* _DATA IN THIS EXERCISE_:
* * * * * * * * *

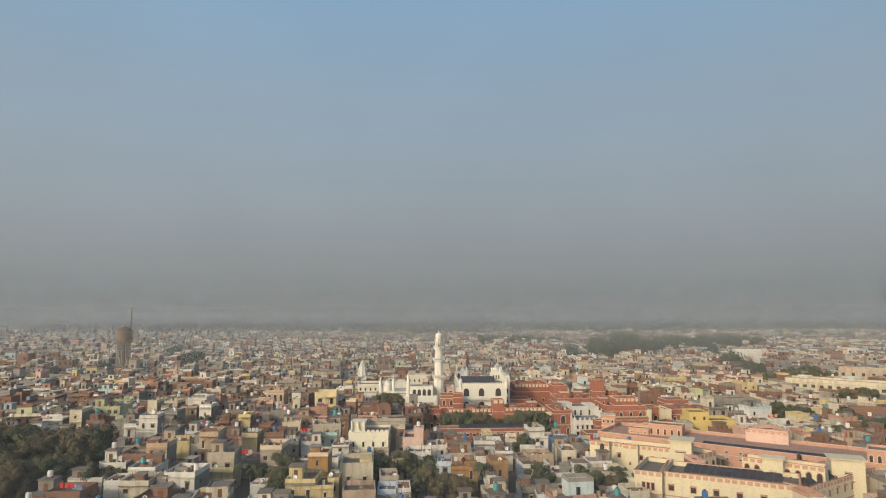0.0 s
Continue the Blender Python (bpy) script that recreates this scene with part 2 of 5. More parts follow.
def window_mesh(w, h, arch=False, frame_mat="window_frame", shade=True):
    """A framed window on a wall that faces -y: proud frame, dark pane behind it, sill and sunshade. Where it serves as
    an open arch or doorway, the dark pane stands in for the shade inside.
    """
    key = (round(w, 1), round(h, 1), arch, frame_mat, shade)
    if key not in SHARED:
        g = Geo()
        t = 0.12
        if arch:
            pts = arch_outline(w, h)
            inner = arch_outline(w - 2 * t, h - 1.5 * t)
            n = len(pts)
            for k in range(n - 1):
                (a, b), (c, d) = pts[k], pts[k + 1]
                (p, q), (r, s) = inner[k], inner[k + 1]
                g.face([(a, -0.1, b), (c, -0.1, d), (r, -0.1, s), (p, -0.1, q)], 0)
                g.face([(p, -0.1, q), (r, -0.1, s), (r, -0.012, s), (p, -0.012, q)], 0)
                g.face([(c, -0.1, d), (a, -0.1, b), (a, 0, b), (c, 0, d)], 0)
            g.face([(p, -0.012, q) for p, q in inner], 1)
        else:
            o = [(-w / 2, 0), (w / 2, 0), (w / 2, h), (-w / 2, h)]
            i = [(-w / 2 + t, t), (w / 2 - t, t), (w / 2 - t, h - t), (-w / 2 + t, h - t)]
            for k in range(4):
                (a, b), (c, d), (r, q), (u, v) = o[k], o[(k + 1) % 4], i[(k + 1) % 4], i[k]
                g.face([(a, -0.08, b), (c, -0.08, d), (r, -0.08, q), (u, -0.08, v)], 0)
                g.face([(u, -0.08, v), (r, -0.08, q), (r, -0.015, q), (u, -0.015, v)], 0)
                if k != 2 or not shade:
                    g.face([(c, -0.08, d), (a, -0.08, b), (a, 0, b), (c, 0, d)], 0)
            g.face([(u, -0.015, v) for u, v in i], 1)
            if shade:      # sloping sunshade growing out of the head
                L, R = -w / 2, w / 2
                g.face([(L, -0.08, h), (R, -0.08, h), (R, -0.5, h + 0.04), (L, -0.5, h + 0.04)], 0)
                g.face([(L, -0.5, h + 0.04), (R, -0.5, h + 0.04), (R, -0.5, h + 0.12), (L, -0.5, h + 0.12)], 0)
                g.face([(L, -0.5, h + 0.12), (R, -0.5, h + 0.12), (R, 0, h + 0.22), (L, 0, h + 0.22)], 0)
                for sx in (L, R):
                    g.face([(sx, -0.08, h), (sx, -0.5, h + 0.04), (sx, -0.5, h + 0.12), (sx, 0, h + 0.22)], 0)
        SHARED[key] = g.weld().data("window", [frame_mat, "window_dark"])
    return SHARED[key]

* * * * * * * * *

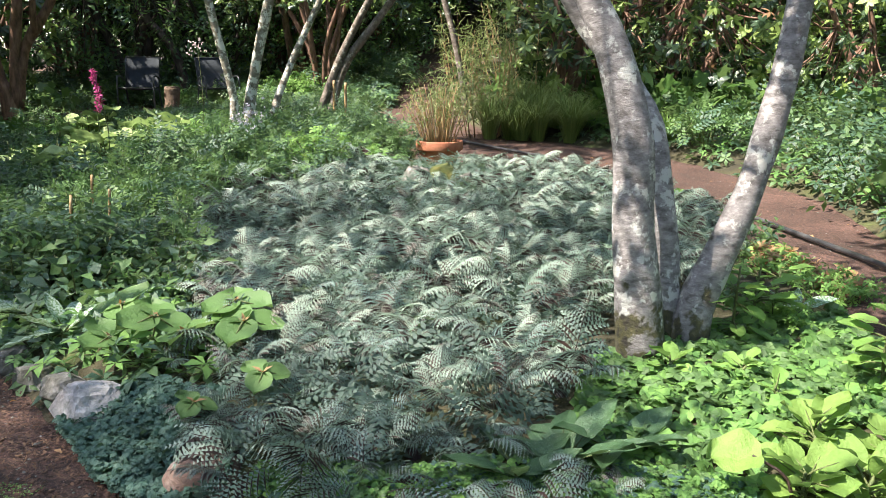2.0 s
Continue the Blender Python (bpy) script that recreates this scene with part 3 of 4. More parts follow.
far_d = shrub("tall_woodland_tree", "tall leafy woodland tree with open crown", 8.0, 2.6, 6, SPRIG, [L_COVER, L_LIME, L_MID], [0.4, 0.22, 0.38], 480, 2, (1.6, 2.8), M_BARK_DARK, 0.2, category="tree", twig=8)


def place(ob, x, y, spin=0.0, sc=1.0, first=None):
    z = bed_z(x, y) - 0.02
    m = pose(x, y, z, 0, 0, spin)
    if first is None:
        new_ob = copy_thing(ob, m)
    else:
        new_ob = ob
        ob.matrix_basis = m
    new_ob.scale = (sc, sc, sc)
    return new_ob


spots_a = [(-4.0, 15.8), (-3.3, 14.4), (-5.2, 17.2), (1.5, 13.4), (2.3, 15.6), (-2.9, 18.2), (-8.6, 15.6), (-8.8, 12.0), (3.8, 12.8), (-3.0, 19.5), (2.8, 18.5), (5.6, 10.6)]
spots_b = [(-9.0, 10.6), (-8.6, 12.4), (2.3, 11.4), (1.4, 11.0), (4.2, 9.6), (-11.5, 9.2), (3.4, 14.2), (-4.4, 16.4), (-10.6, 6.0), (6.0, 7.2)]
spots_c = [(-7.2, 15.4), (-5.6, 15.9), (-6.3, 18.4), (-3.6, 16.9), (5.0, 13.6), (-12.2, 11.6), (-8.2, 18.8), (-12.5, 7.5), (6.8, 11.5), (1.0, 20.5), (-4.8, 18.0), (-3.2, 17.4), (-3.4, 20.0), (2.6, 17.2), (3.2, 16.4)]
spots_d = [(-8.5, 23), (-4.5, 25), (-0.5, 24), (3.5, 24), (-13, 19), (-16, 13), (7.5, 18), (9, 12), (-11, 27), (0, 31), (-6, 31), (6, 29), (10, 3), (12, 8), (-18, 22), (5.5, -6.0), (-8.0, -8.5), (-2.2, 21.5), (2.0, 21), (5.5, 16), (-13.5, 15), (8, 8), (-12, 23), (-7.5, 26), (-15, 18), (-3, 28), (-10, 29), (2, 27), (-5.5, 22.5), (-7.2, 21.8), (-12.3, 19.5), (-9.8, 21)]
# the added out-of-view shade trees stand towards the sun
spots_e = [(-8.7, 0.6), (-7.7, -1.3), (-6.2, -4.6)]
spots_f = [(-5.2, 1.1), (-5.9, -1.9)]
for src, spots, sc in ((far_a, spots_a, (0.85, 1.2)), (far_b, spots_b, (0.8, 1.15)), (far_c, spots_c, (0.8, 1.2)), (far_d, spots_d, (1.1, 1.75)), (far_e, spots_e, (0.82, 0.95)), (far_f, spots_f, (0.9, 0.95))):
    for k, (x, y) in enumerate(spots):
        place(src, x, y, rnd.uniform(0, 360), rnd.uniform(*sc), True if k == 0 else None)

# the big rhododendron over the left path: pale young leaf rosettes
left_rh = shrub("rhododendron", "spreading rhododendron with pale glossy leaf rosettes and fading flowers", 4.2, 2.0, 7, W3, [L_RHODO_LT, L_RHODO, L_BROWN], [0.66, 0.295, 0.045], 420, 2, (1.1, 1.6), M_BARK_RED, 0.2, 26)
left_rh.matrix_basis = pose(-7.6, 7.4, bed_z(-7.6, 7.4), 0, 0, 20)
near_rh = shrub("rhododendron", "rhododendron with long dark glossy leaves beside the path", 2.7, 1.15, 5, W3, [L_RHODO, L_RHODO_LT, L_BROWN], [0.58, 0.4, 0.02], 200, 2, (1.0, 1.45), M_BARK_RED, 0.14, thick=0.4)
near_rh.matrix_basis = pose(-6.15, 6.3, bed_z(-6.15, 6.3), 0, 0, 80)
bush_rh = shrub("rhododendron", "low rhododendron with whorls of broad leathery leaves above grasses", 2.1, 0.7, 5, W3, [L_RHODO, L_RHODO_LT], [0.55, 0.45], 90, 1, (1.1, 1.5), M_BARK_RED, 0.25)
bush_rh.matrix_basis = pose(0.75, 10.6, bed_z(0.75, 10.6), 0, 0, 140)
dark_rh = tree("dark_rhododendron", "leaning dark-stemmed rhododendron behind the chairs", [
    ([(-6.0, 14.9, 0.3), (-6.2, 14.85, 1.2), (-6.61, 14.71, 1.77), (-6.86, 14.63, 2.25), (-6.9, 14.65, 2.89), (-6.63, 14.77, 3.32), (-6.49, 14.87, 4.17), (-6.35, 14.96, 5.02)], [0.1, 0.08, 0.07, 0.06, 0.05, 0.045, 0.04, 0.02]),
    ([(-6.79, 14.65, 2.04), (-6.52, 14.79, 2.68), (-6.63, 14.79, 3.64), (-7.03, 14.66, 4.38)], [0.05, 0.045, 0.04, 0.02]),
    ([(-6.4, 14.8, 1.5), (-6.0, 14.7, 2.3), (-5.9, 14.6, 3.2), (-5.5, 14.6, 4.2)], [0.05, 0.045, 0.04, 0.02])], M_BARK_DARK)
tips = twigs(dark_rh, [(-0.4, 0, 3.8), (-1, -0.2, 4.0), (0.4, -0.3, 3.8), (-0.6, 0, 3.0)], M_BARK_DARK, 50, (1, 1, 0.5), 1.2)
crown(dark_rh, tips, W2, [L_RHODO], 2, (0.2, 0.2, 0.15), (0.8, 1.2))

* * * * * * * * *

* _WHAT IS ASKED_:
Copy out precisely the lines from the line with "4. More parts follow." to the line with "return new_ob" in the material above, including those two lines and omitting all the rest.

* _SOLUTION TO THE EXERCISE_:
Continue the Blender Python (bpy) script that recreates this scene with part 3 of 4. More parts follow.
far_d = shrub("tall_woodland_tree", "tall leafy woodland tree with open crown", 8.0, 2.6, 6, SPRIG, [L_COVER, L_LIME, L_MID], [0.4, 0.22, 0.38], 480, 2, (1.6, 2.8), M_BARK_DARK, 0.2, category="tree", twig=8)


def place(ob, x, y, spin=0.0, sc=1.0, first=None):
    z = bed_z(x, y) - 0.02
    m = pose(x, y, z, 0, 0, spin)
    if first is None:
        new_ob = copy_thing(ob, m)
    else:
        new_ob = ob
        ob.matrix_basis = m
    new_ob.scale = (sc, sc, sc)
    return new_ob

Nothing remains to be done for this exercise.